Key to the project is a focus on the human imagination. This is understood not only as a primary vehicle for creativity and novelty but also for the apparently non-imaginative practices of everyday life. Significantly, the habits that structure the mundane actually entail series of imaginative departures from apparently straightforward courses of action. The concept of ‘digression’ has a long history spanning the antique rhetoric to modern literary theory and narratology. In this project, however, digression is argued for as a key aspect of human experience and as vital for understanding the process of social life. Anthropology, area and cultural studies meet in four sub-projects to produce fresh empirical data and theoretical insight concerning the human practice of imaginative digression as means by which the everyday assumes its character of apparent straightforward reiteration, of linear or direct structuration.

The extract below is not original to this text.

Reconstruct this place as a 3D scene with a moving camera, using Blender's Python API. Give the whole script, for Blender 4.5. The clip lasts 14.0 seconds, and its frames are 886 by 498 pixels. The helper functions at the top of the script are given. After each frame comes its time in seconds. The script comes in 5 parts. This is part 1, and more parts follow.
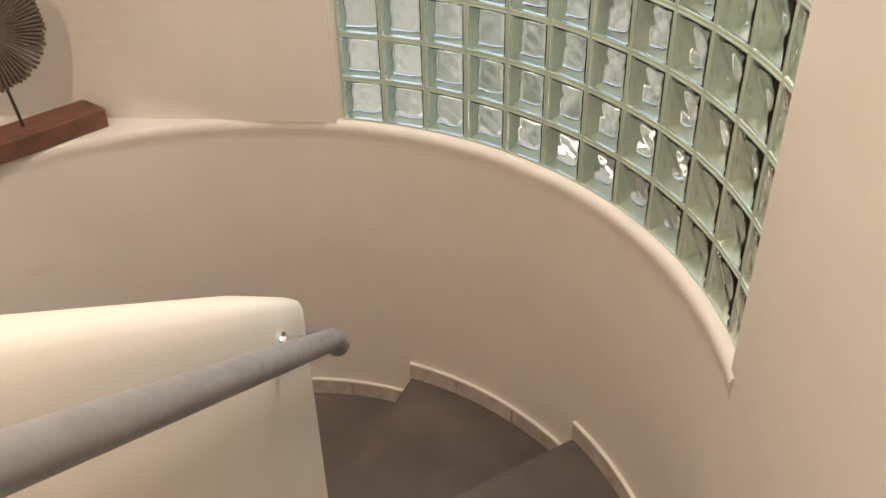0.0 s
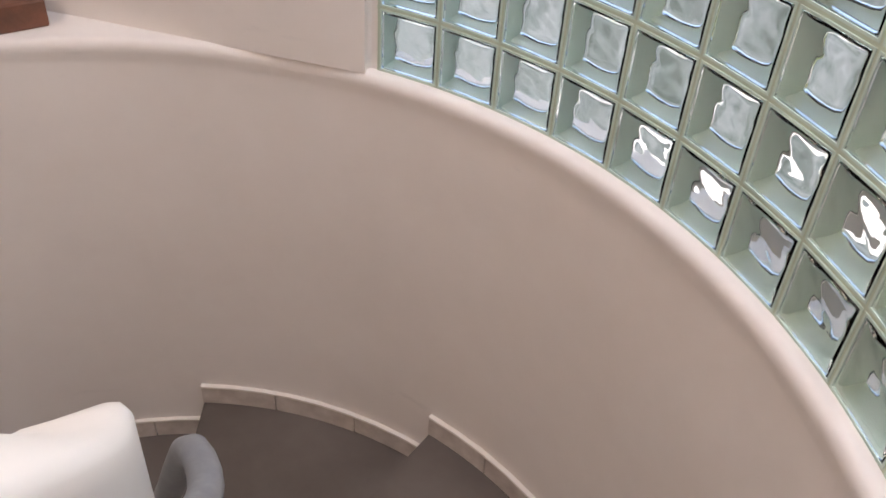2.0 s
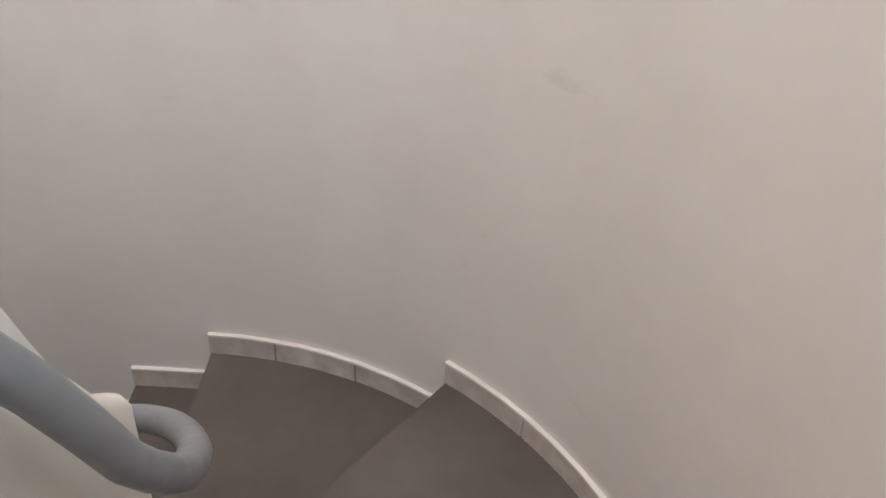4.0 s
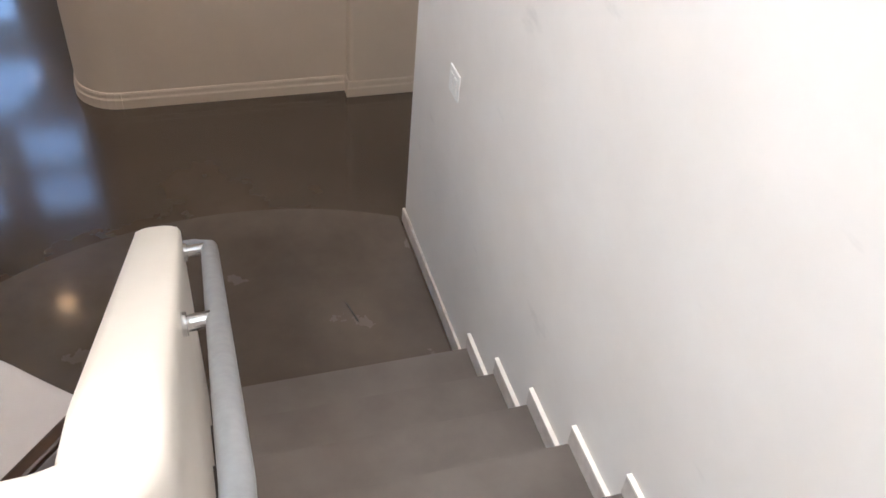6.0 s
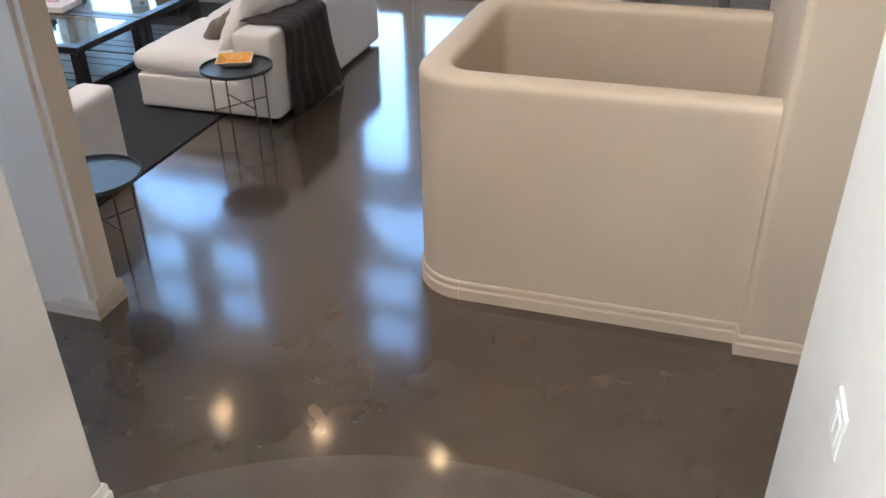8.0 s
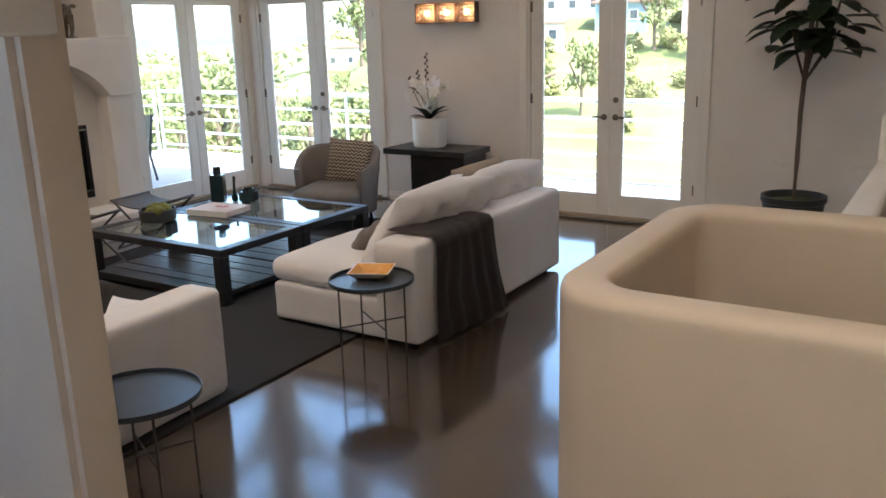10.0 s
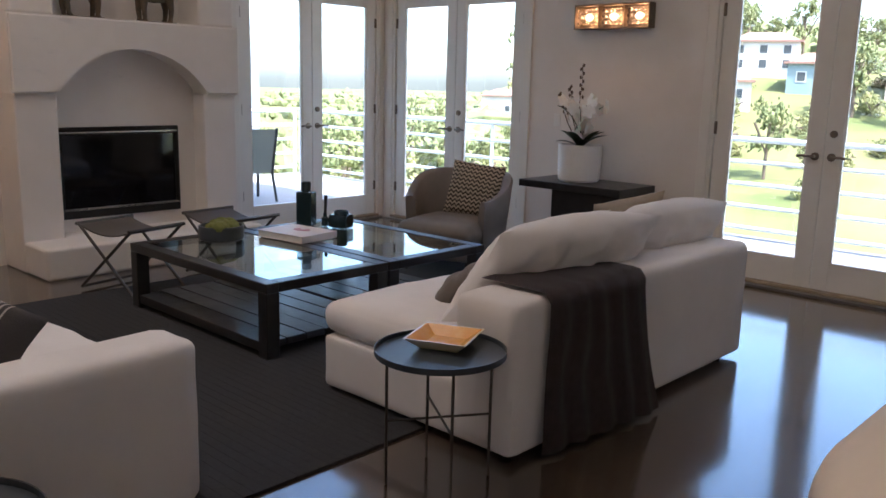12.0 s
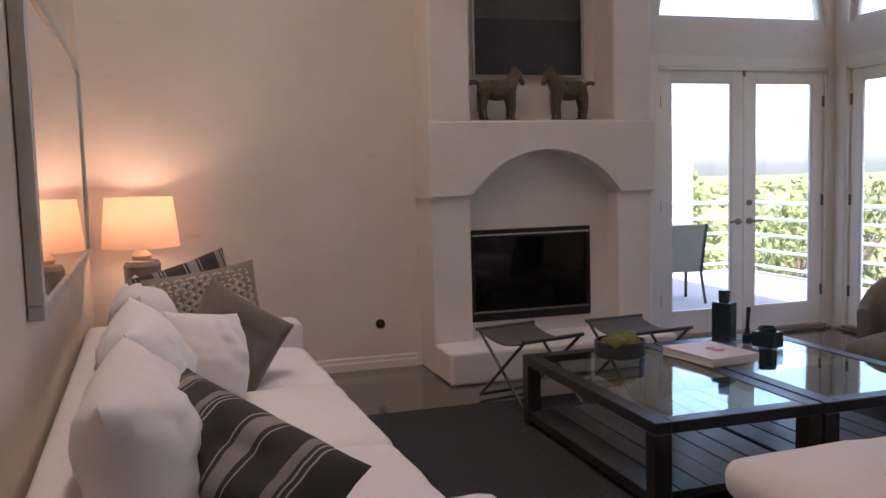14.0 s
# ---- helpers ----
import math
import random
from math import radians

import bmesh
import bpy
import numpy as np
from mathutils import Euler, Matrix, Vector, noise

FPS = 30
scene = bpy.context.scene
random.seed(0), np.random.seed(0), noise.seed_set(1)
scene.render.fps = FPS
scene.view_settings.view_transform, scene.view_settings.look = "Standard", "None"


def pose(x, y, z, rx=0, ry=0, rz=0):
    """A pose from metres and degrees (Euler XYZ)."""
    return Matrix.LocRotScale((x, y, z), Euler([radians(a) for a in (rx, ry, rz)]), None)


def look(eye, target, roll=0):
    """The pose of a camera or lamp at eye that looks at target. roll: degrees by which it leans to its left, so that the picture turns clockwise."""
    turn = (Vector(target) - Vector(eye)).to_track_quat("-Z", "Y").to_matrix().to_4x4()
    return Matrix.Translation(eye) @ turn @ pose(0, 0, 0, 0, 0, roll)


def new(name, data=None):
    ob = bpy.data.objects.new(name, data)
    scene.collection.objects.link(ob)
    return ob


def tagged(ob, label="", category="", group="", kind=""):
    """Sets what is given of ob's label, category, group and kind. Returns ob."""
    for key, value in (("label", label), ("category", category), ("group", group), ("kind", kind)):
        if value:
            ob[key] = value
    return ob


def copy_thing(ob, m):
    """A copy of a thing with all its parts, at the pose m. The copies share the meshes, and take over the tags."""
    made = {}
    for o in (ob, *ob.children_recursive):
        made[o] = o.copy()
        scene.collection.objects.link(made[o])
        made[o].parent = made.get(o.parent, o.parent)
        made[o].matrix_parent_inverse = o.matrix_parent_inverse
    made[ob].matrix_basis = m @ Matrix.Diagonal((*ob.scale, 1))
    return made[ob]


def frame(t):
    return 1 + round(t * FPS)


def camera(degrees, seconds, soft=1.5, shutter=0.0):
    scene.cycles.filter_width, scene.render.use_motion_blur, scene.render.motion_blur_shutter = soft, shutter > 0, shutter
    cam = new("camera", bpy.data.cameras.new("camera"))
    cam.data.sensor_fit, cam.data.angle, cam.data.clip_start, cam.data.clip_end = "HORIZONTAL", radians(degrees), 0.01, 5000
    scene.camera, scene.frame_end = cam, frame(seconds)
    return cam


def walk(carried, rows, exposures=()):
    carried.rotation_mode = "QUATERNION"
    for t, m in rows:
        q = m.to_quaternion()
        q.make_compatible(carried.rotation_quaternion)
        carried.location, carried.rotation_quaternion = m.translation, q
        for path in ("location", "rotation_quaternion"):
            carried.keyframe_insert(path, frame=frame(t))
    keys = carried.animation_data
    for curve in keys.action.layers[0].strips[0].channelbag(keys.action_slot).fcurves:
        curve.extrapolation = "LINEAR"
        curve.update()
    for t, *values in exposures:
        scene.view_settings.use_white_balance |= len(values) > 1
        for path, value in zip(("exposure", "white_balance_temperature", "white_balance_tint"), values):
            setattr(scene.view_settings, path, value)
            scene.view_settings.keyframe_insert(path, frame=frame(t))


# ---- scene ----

Digression and the human imagination

Human imagination has long figured as subject of investigation in both the humanities and the social sciences. However, while the former posit transcendent, cognitive and emotional qualities to the imagination, the latter chart its contingent, situated and pre-determined nature. Significantly, in both, the imagination is placed at a distance from the mundane. In this research project such disciplinary differentiation is productively blurred. A focus on digression leads to an addressing of the imagination as a situated practice that enables the normative, structured and institutional character of social and cultural life to maintain itself, but only by virtue of sequences of imaginative forays that continually remove the individual, cognitively and emotionally, from their apparently routinized lives. The linear appearance of social structures that reproduce themselves, of cultural traditions that maintain themselves—of individual lives that are experienced as seamless—are made possible because occurring simultaneously is imaginative activity that entails experiences that are actually non-linear and indirect. The imagination transports human beings along digressive routes; it is these routings that are responsible for the appearance of forward progression and continuity, of processes of a direct or linear kind. Imagination that is digressive effects an experience of society and culture, of an individual life, that progresses straightforwardly.

Project design and methodology

The project design also blurs differentiation between the humanities and social sciences. Each subproject takes as its focus a major genre from the humanities: fiction, mythology, fine art, comedy. Examining these in the context of daily life, as they are imaginatively put into practice, makes visible our deployment of, even dependence on, digression. Each genre further illuminates a specific quality of digression. Reading and writing fiction evinces how our narrational strategies are digressive: our mythology depends on an affective logic that is digressive; our use of art reveals an aesthetic appreciation that is digressive; comedy evinces how our ludic sense is digression. Having as a research team experts in the study of these genres from a social-scientific standpoint enables our comparative methodology: a gathering of equivalent sets of data from each sub-project to be then analyzed together. What results is an identification of digression as a distinct but complex phenomenon instrumental in the imaginative effecting of everyday life.

Aarhus University hosts the project. An international network of collaborators includes Scandinavia, UK and USA; in particular St. Andrews University, UCL and UCSC.